It’s sometimes difficult being Arsene Wenger. The Arsenal’s manager’s decision to play his reserve goalkeeper in the club’s toughest Champions League group stage assignment drew anxious glances from supporters and mockery across the wider public, yet even Ospina’s subsequent brilliance didn’t bring flattery for Wenger.
“The change has been made but to be fair to Ospina he was good all night,” Charlie Nicholas said after the game on Sky Sports. “It’s just strange. I don’t see why you take the risk. It’s the hardest game they face in their first game of the competition.”
Wenger might point out that it was him who selected the man of the match in the Parc de Princes, but nobody is really listening. Most of the post-game coverage afforded to Wenger concerned his controversial midfield selection. That went less well.
Plenty of the reaction to Matt Stead’s piece from Tuesday night was from Arsenal supporters preaching any variation on the ‘Yeah, but we drew’ theme, and that’s true. Yet not only does that response place a facade over Paris Saint-Germain’s dominance, it also undermines Ospina’s brilliance. Without him (and Edinson Cavani’s wayward finishing), Arsenal would have lost by three or four goals. Then Wenger really would have had a mutiny on his hands.

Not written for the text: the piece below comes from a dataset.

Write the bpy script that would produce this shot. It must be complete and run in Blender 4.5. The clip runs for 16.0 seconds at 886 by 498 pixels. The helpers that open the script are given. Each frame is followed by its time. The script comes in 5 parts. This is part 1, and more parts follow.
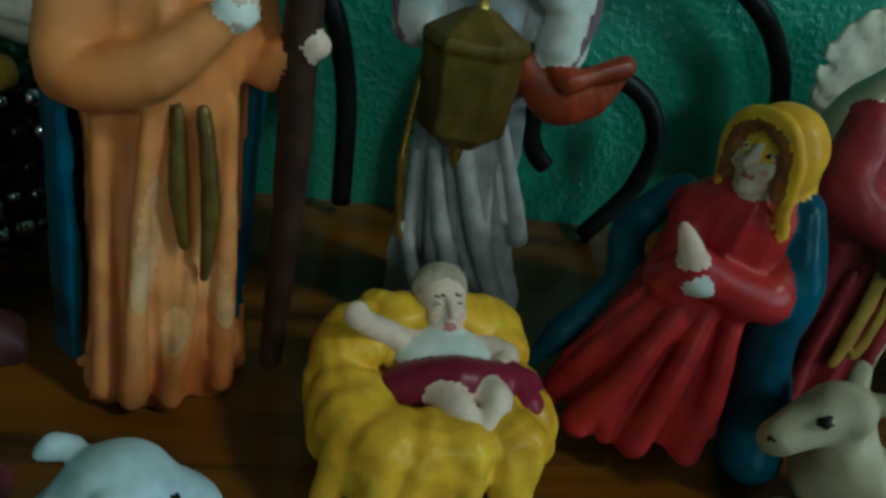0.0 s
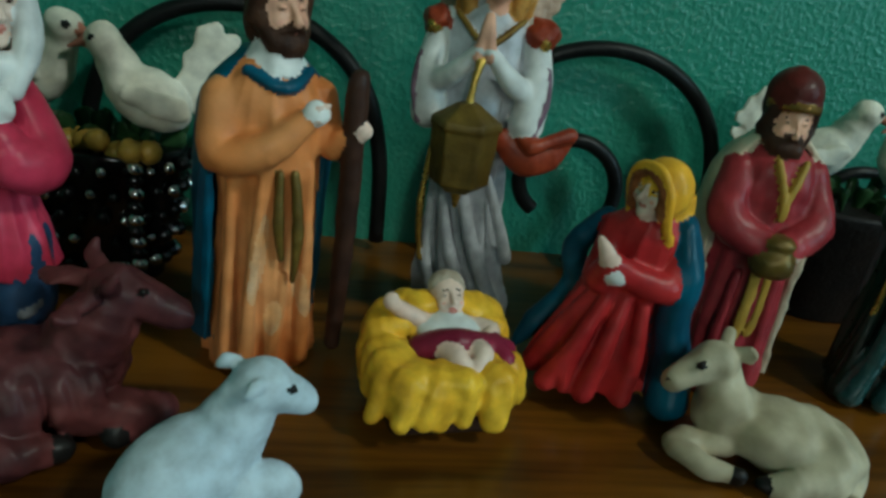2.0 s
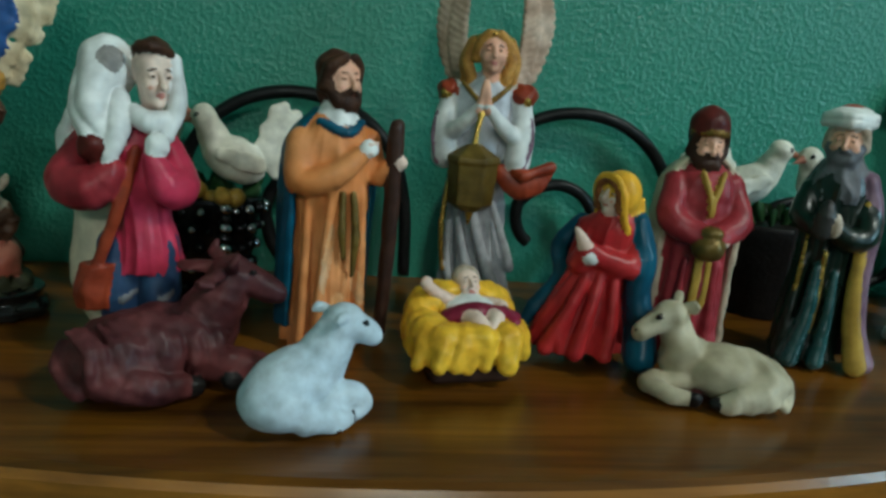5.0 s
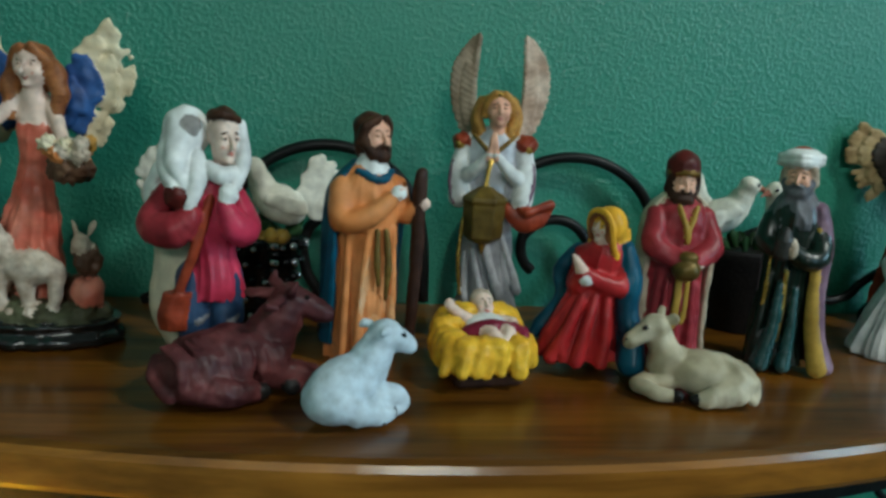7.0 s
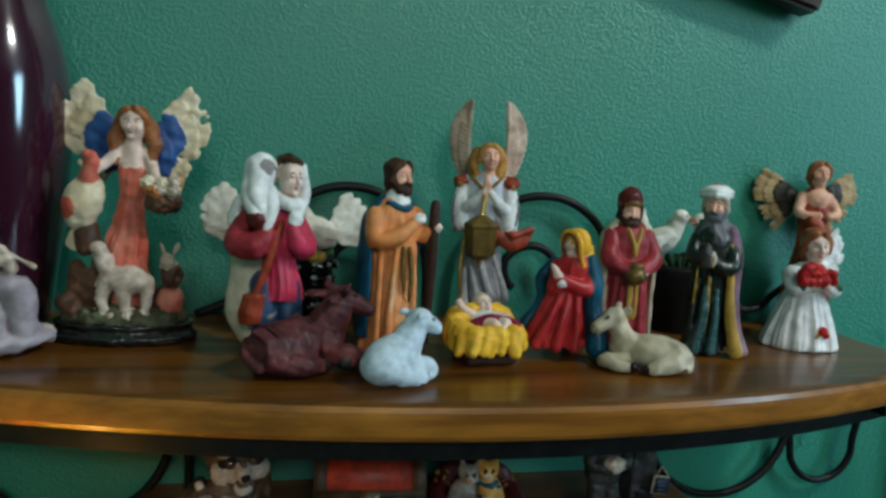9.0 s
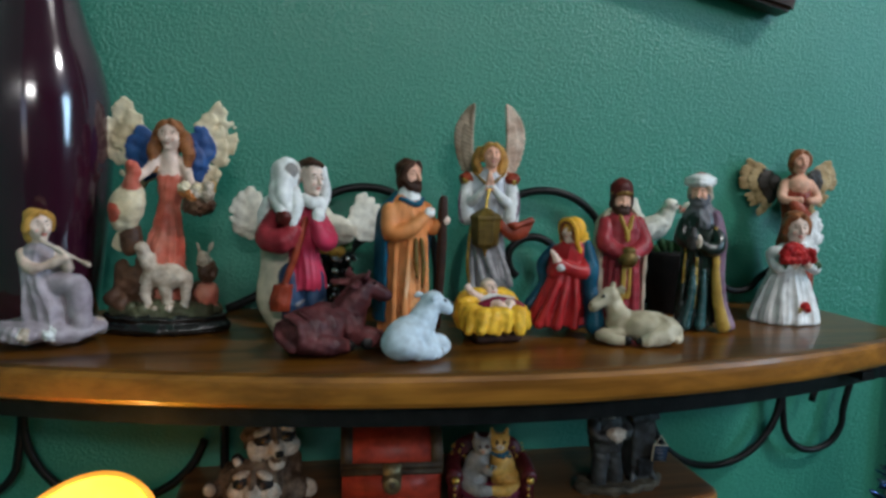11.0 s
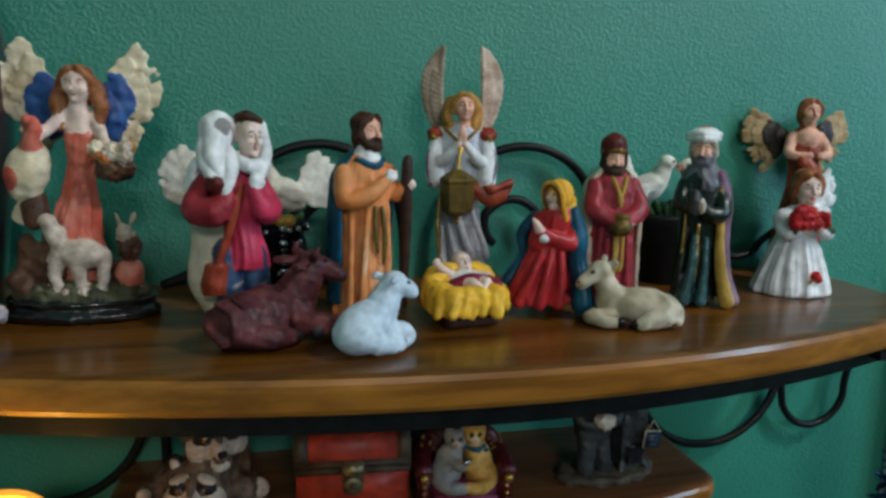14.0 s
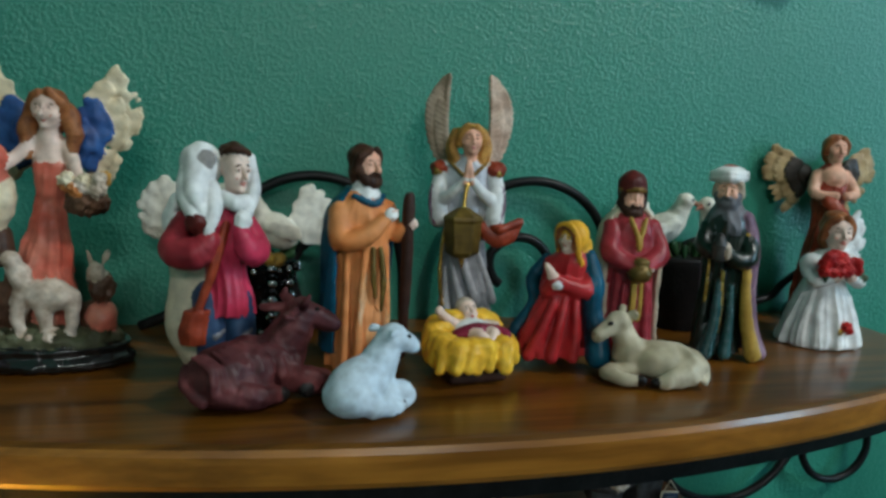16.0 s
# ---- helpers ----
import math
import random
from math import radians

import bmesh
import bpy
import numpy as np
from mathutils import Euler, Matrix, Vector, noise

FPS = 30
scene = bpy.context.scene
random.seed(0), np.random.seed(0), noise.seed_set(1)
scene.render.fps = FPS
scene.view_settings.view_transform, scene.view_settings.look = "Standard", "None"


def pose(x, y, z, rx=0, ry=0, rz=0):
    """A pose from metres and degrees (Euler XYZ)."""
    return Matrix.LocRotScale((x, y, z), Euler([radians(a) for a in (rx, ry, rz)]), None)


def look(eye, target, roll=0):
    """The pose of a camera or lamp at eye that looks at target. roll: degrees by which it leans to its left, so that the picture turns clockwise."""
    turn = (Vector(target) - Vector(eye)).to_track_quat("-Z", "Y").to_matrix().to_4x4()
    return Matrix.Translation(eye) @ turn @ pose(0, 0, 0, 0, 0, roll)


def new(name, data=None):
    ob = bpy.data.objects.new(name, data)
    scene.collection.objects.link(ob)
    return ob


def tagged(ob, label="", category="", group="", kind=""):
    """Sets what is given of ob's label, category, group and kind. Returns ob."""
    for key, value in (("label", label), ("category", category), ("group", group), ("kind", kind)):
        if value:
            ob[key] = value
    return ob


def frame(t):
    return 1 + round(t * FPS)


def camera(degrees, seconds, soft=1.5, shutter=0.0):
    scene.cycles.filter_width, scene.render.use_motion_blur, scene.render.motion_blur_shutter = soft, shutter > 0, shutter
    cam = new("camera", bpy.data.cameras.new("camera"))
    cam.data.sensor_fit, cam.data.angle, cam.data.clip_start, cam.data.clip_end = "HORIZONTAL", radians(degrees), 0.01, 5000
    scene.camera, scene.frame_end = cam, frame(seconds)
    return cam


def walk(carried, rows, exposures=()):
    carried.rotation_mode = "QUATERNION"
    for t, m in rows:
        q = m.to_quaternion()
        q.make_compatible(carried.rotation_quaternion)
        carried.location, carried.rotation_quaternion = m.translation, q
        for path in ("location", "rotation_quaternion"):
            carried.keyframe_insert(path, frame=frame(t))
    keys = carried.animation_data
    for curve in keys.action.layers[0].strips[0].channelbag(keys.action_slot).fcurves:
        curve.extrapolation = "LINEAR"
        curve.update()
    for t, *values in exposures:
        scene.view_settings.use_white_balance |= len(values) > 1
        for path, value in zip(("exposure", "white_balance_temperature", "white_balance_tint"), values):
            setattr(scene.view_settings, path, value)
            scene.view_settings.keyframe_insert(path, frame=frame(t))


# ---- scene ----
cam = camera(64.0, 16.0, soft=3.0)
PATH = [
    (0, (-0.023, 0.014, 1.461), (0.361, 1.738, 0.522), 11.0),
    (0.5, (-0.028, -0.004, 1.466), (0.331, 1.748, 0.57), 10.2),
    (1, (-0.026, -0.021, 1.472), (0.31, 1.745, 0.597), 9.4),
    (1.5, (-0.023, -0.031, 1.474), (0.282, 1.755, 0.627), 8.5),
    (2, (-0.028, -0.044, 1.48), (0.268, 1.761, 0.671), 8.2),
    (2.5, (-0.029, -0.06, 1.483), (0.232, 1.763, 0.703), 7.3),
    (3, (-0.03, -0.068, 1.48), (0.231, 1.777, 0.754), 6.6),
    (3.2, (-0.028, -0.073, 1.479), (0.187, 1.784, 0.768), 5.4),
    (5.5, (-0.046, -0.123, 1.465), (0.244, 1.804, 1.014), 4.5),
    (6, (-0.049, -0.132, 1.464), (0.244, 1.801, 1.043), 4.0),
    (6.5, (-0.048, -0.135, 1.462), (0.24, 1.802, 1.052), 3.4),
    (7, (-0.054, -0.155, 1.473), (0.216, 1.787, 1.079), 3.5),
    (7.5, (-0.058, -0.184, 1.474), (0.236, 1.769, 1.156), 3.6),
    (8, (-0.062, -0.203, 1.477), (0.227, 1.755, 1.186), 3.6),
    (8.5, (-0.068, -0.224, 1.473), (0.246, 1.738, 1.245), 3.6),
    (9, (-0.096, -0.236, 1.465), (0.314, 1.709, 1.241), 3.3),
    (9.2, (-0.097, -0.24, 1.461), (0.302, 1.708, 1.24), 2.8),
    (11.3, (-0.104, -0.276, 1.459), (0.289, 1.675, 1.266), 1.1),
    (11.5, (-0.103, -0.277, 1.452), (0.309, 1.672, 1.27), 1.3),
    (12, (-0.104, -0.269, 1.437), (0.331, 1.671, 1.221), 0.7),
    (12.5, (-0.099, -0.254, 1.432), (0.341, 1.682, 1.195), 0.2),
    (13, (-0.098, -0.245, 1.432), (0.349, 1.684, 1.151), 0.5),
    (13.5, (-0.091, -0.237, 1.45), (0.365, 1.686, 1.139), 0.4),
    (14, (-0.086, -0.218, 1.464), (0.358, 1.701, 1.117), 1.1),
    (14.5, (-0.083, -0.196, 1.469), (0.385, 1.718, 1.123), 2.8),
    (15, (-0.081, -0.186, 1.472), (0.392, 1.725, 1.121), 2.8),
    (15.5, (-0.085, -0.181, 1.467), (0.383, 1.736, 1.139), 2.7),
    (16, (-0.083, -0.187, 1.47), (0.374, 1.738, 1.18), 2.1),
]
walk(cam, [(t, look(eye, target, roll)) for t, eye, target, roll in PATH],
     exposures=[(0, -1.15, 5300, -12), (1, -0.95, 5400, -8), (2.5, -0.65, 5600, -4), (5.5, -0.4, 5600, 4), (9, -0.25, 5600, 10), (13, -0.2, 5700, 26), (14.5, -0.25, 5600, 14), (16, -0.3, 5600, 12)])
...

Ospina received criticism for his Champions League performances last season, when he made crucial errors against both Dinamo Zagreb and Olympiakos, but deserves credit for this response. Three times he thwarted Angel di Maria and Cavani, and was at his anticipative best to thwart danger by coming off his line.
“You know, I have two world-class goalkeepers, I will repeat that,” said an ever-so-slightly smug Wenger after the game. “I know we have enough games to give them games. You cannot keep two world-class goalkeepers that don’t get games. He has the right to train, to stay in the Champions League games.”
It’s an interesting point, actually. Ospina is not as talented as Cech, but Wenger must offset the advantage of having Cech in goal versus keeping his No. 2 happy. There are few better back-up goalkeepers in the Premier League, but that comes with its own headaches.
“This was a good match to show what I can do,” Ospina said post-match. “For me, I need to work hard and be ready for every chance when I get to play.”
The hard work may well have paid off, for the hint from Wenger was pretty easy to spot. Just like with Claudio Bravo (or, as now, Jasper Cillessen) and Marc-Andre ter Stegen, Arsenal now have a Premier League goalkeeper and a cup competition goalkeeper.
If Arsenal go as deep into the Champions League as Wenger believes is possible, Ospina will get plenty more chances to impress. This European campaign has already gone far better than last year’s.